Creating Peace in the Chaos

Have you ever thought about what it takes for you to create?  We all love to create something in this life, right?  Whatever your passion is, think about how you get there.  Do you have an inner desire to begin or do you plan it thoroughly?  I am a planner, but I tend to create in utter chaos.  In my bedroom, I have a creation station area.  Everything was moved into this area to free up our guest bedroom, which used to house everything crafty.  However, when I dive into creating something these days, it is often an exploration that usually ends in spilled coffee, lost items under my sewing desk, or a crammed attempt in tight quarters.  No matter how much I organize, it is always chaos, but isn't life like that sometimes?

Lately, I have been on a paper kick.  I started making bookmarks out of different papers and designs.  Some have paper clips, while others do not.  The end product is the same...a bookmark.  The journey to get to the bookmark, however, was not the same.  No two were alike.  The paperclip bookmarks were quite time-intensive.  The prefabricated bookmarks I ordered from Amazon were much easier to design, but the creative process was less tedious, and therefore, less stressful.  In the end (you guessed it), still a bookmark. I learned so much more while creating both of them.  I learned more about myself and how my mind creates.  I knew I wanted to make bookmarks out of both methods, but both were so different. Should I choose one type because it is easier or go for the more difficult one because it stretches me and helps my creative juices flow? Is easier always for our betterment? ( I will post my bookmarks in a future post).

There is only so much we can control. I recently closed my art studio and despite doing as much as I could, the doors could no longer stay open.  I have learned in this life that some things are temporary.  Some relationships are not meant to last, while others are older than dirt and just as reliable to be there as the ground we walk on.  I have also learned that not everyone comes from the same walk nor learns to create the same way.  While teaching and guiding students in their creativity, I would present ideas to them about how to proceed in their creative process.  Sometimes they would take my advice and other times they would not.  Through it all, I encouraged them to trust their instincts and learn during their creative attempts even if the end piece was not what they were hoping for.  

Using a holistic approach and understanding that not everyone is interpreting and processing information the same, allowed my students greater freedom in trusting their own creative abilities and taught me to back off.  Sometimes my students would cry in disappointment, but the session would always end in talking it over about what they learned and what could be changed for a better outcome next time. Some of my students were challenged in their fine motor skills and had difficulty using a paintbrush, while others were struggling to follow directions.  Having the sensitivity to discern what approach was needed was crucial to helping them in their journey because every person doesn't learn the same.  It was in these chaotic and challenging moments, I witnessed my students losing their peace.     

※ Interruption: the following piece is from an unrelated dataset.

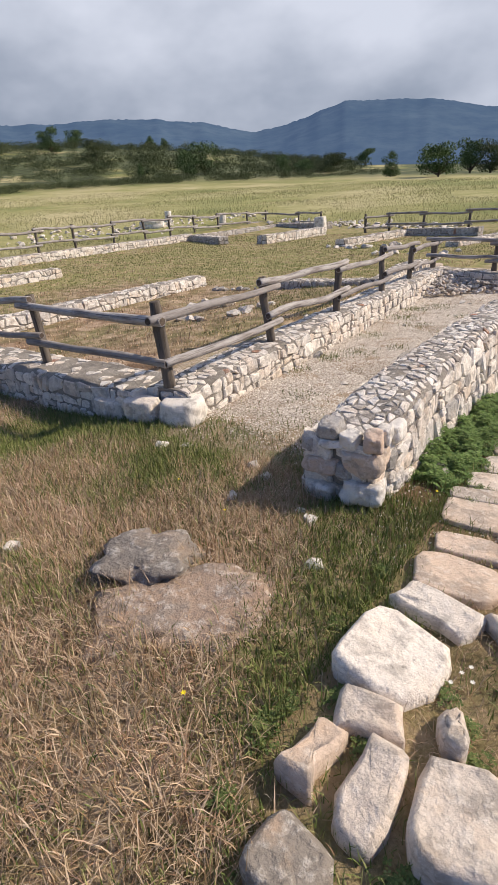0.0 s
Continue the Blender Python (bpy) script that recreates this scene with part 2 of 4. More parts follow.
m_dry = blade_material("dry_grass", (0.62, 0.44, 0.30), (0.76, 0.60, 0.44), (0.44, 0.26, 0.17), (0.36, 0.24, 0.13), (0.70, 0.53, 0.38), (0.26, 0.20, 0.10), patch=2.5, shade=0.6)
m_green = blade_material("green_grass", (0.12, 0.18, 0.04), (0.21, 0.25, 0.075), (0.08, 0.13, 0.03), (0.38, 0.36, 0.16), (0.24, 0.29, 0.09))
m_tall = blade_material("tall_meadow_grass", (0.46, 0.42, 0.22), (0.36, 0.36, 0.16), (0.56, 0.50, 0.30), (0.28, 0.30, 0.11), (0.50, 0.45, 0.25), patch=0.11, shade=0.75)
m_leaf = blade_material("clover_leaf", (0.11, 0.20, 0.05), (0.17, 0.27, 0.075), (0.07, 0.13, 0.035), (0.23, 0.31, 0.11))
m_weed = blade_material("weed_leaf", (0.085, 0.15, 0.04), (0.12, 0.20, 0.055), (0.06, 0.11, 0.03), (0.16, 0.24, 0.08))
m_herb = blade_material("olive_herb", (0.10, 0.12, 0.04), (0.16, 0.15, 0.06), (0.06, 0.075, 0.025), (0.28, 0.22, 0.12), (0.12, 0.15, 0.045), (0.45, 0.42, 0.34))
m_herb_green = blade_material("green_herb", (0.09, 0.14, 0.04), (0.15, 0.20, 0.06), (0.06, 0.10, 0.03), (0.22, 0.24, 0.09))
m_lawn = blade_material("lawn_blade", (0.19, 0.22, 0.07), (0.27, 0.28, 0.11), (0.14, 0.17, 0.05), (0.44, 0.38, 0.22), (0.36, 0.31, 0.16), patch=0.6, shade=0.5)
m_bush = blade_material("shrub_leaf", (0.05, 0.072, 0.03), (0.085, 0.11, 0.045), (0.035, 0.052, 0.022), (0.13, 0.15, 0.07))
m_tree = blade_material("tree_leaf", (0.06, 0.11, 0.04), (0.09, 0.15, 0.05), (0.04, 0.075, 0.03), (0.13, 0.19, 0.07))
m_broom = blade_material("broom_blossom", (0.62, 0.47, 0.03), (0.72, 0.56, 0.05), (0.50, 0.38, 0.03), (0.12, 0.16, 0.04))
m_flower = Mat("yellow_flower", 0.6).done((0.75, 0.58, 0.03))
m_daisy = Mat("white_flower", 0.6).done((0.75, 0.73, 0.66))


def bark_material():
    m = Mat("bark", 0.95)
    n = m.noise(12, 5, 0.6, (1, 1, 0.3))
    return m.done(m.ramp(n, (0.3, (0.05, 0.04, 0.03)), (0.7, (0.14, 0.11, 0.085))), n, 0.8, 0.02)


m_bark = bark_material()


def pebble_material():
    m = Mat("gravel_pebble", 0.9)
    r = m.geo.outputs["Random Per Island"]
    return m.done(m.ramp(r, (0.0, (0.60, 0.53, 0.46)), (0.3, (0.80, 0.75, 0.68)), (0.5, (0.44, 0.375, 0.31)), (0.75, (0.85, 0.81, 0.75)), (1.0, (0.56, 0.48, 0.40))))


m_pebble = pebble_material()


def ground_material():
    m = Mat("ground_soil_and_turf", 0.97)
    x, y = m.axis(0), m.axis(1)
    n1, n2, n3 = m.noise(0.55, 5, 0.6), m.noise(3.2, 6, 0.65), m.noise(38, 6, 0.75)
    n4 = m.noise(0.06, 4, 0.6)
    turf = m.ramp(n2, (0.36, (0.12, 0.125, 0.045)), (0.5, (0.25, 0.22, 0.10)), (0.64, (0.44, 0.33, 0.21)))
    dry = m.ramp(n2, (0.36, (0.17, 0.11, 0.07)), (0.5, (0.34, 0.23, 0.15)), (0.62, (0.52, 0.39, 0.28)))
    lush = m.math("MAXIMUM", m.step(y, 8.5, 11.5), m.step(m.math("MULTIPLY", x, -1.0), 10.0, 13.0))
    lush = m.math("MULTIPLY", lush, m.math("SUBTRACT", 1.0, m.step(x, -3.6, -2.6)))
    turf = m.mix(lush, turf, m.ramp(n2, (0.34, (0.17, 0.19, 0.06)), (0.5, (0.29, 0.27, 0.11)), (0.66, (0.44, 0.35, 0.20))))
    col = m.mix(m.math("MULTIPLY", m.ramp(n1, (0.40, 0.0), (0.60, 1.0)), m.math("MULTIPLY_ADD", lush, -0.75, 1.0)), turf, dry)
    # gravel lane between the two walls
    wob = m.math("MULTIPLY_ADD", n2, 1.0, -0.5)
    lane = m.math("MULTIPLY", m.step(m.math("ADD", x, wob), -3.75, -3.35), m.math("SUBTRACT", 1.0, m.step(m.math("ADD", x, wob), -1.2, -0.9)))
    lane = m.math("MULTIPLY", lane, m.step(m.math("ADD", y, m.math("MULTIPLY", wob, 1.6)), 2.2, 3.4))
    lane = m.math("MULTIPLY", lane, m.math("SUBTRACT", 1.0, m.step(y, 11.2, 11.8)))
    court = m.math("MULTIPLY", m.step(m.math("ADD", x, wob), -3.6, -2.6), m.step(m.math("ADD", y, wob), 12.3, 13.2))
    court = m.math("MULTIPLY", court, m.math("SUBTRACT", 1.0, m.step(x, -0.8, -0.2)))
    lane = m.math("MAXIMUM", lane, m.math("MULTIPLY", court, 0.9))
    grav = m.ramp(m.voronoi(52, "F1", 0), (0.0, (0.76, 0.69, 0.61)), (0.4, (0.58, 0.51, 0.44)), (0.75, (0.26, 0.21, 0.16)))
    grav = m.mix(m.ramp(m.noise(2.1, 6, 0.65), (0.50, 0.0), (0.60, 0.75)), grav, (0.37, 0.27, 0.18))
    col = m.mix(lane, col, grav)
    # red-brown soil of the road verge
    road = m.math("MULTIPLY", m.step(x, -1.05, -0.9), m.math("SUBTRACT", 1.0, m.step(x, 2.4, 3.4)))
    road = m.math("MULTIPLY", road, m.math("MULTIPLY", m.step(m.math("ADD", y, wob), 1.6, 3.4), m.math("SUBTRACT", 1.0, m.step(y, 16.0, 19.0))))
    soil = m.ramp(n3, (0.3, (0.075, 0.035, 0.020)), (0.55, (0.15, 0.075, 0.045)), (0.75, (0.25, 0.15, 0.10)))
    col = m.mix(road, col, soil)
    # open meadow outside the ruins
    out = m.math("MAXIMUM", m.math("SUBTRACT", 1.0, m.step(m.math("ADD", x, m.math("MULTIPLY", wob, 2.0)), -22.5, -19.5)), m.step(m.math("ADD", y, m.math("MULTIPLY", wob, 3.0)), 27.0, 31.0))
    mead = m.ramp(n4, (0.36, (0.21, 0.24, 0.08)), (0.5, (0.37, 0.35, 0.15)), (0.62, (0.54, 0.47, 0.27)))
    mead = m.mix(m.ramp(m.noise(0.9, 6, 0.7), (0.35, 0.5), (0.62, 0.0)), mead, (0.19, 0.21, 0.07))
    col = m.mix(out, col, mead)
    col = m.mix(m.ramp(n3, (0.3, 0.55), (0.55, 0.0)), col, m.mix(0.6, col, (0.03, 0.022, 0.012)))
    # scrub on the far hillside
    far = m.t.nodes.new("ShaderNodeVectorMath")
    far.operation = "LENGTH"
    m.link(m.pos, far.inputs[0])
    scr = m.math("MULTIPLY", m.step(far.outputs["Value"], 105, 150), m.ramp(m.noise(0.05, 6, 0.72), (0.37, 0.0), (0.47, 1.0)))
    col = m.mix(scr, col, m.ramp(m.noise(0.22, 6, 0.7), (0.38, (0.045, 0.06, 0.03)), (0.55, (0.10, 0.12, 0.055)), (0.66, (0.26, 0.25, 0.14))))
    return m.done(col, m.math("ADD", n3, m.math("MULTIPLY", n2, 1.5)), 0.8, 0.025)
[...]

I find that life is often like this.  Did I try to understand today when someone messed up my order? Or was I kind to the car that just cut in front of me in traffic?  Today may not have gone as well as I had planned, but by the grace of God, what could I do better next time when I am in a similar situation?  We are all like bees just bumbling around on this giant floating rock, trying to get to our honey.  Yet, even bees help one another in the hive.  Why is it so hard to stay calm in the chaos of life?

From now on, I am going to try harder to show grace and mercy when things are chaotic.  Our peace doesn't come from the outcome, but rather from Christ Himself.  In my bathroom, I have a small scripture sign to remind me what to do when I am stressed.  Isaiah 26:3 is an amazing reminder for us all. 

This scripture reminds me when I am having difficulty accepting others' differences and need to "back off", that it is important to trust the One who made them and me.  Am I helping them to create a better life by my own lack of grace and empathy or am I hindering my own ability to create peace in the chaos? 

One of my favorite hymns is "Come Thou Fount of Every Blessing".  I had our pianist friend play this song as my bridal march for our wedding. God has always spoken to me in lyrics.  At the beginning of this song, the words say, "Tune my heart to sing thy grace". While I understand that I need to be more gracious and merciful in my flesh, perhaps it might be best to allow Jesus to take over more often when the need arises. He is, after all, the music in our hearts...even in the chaos.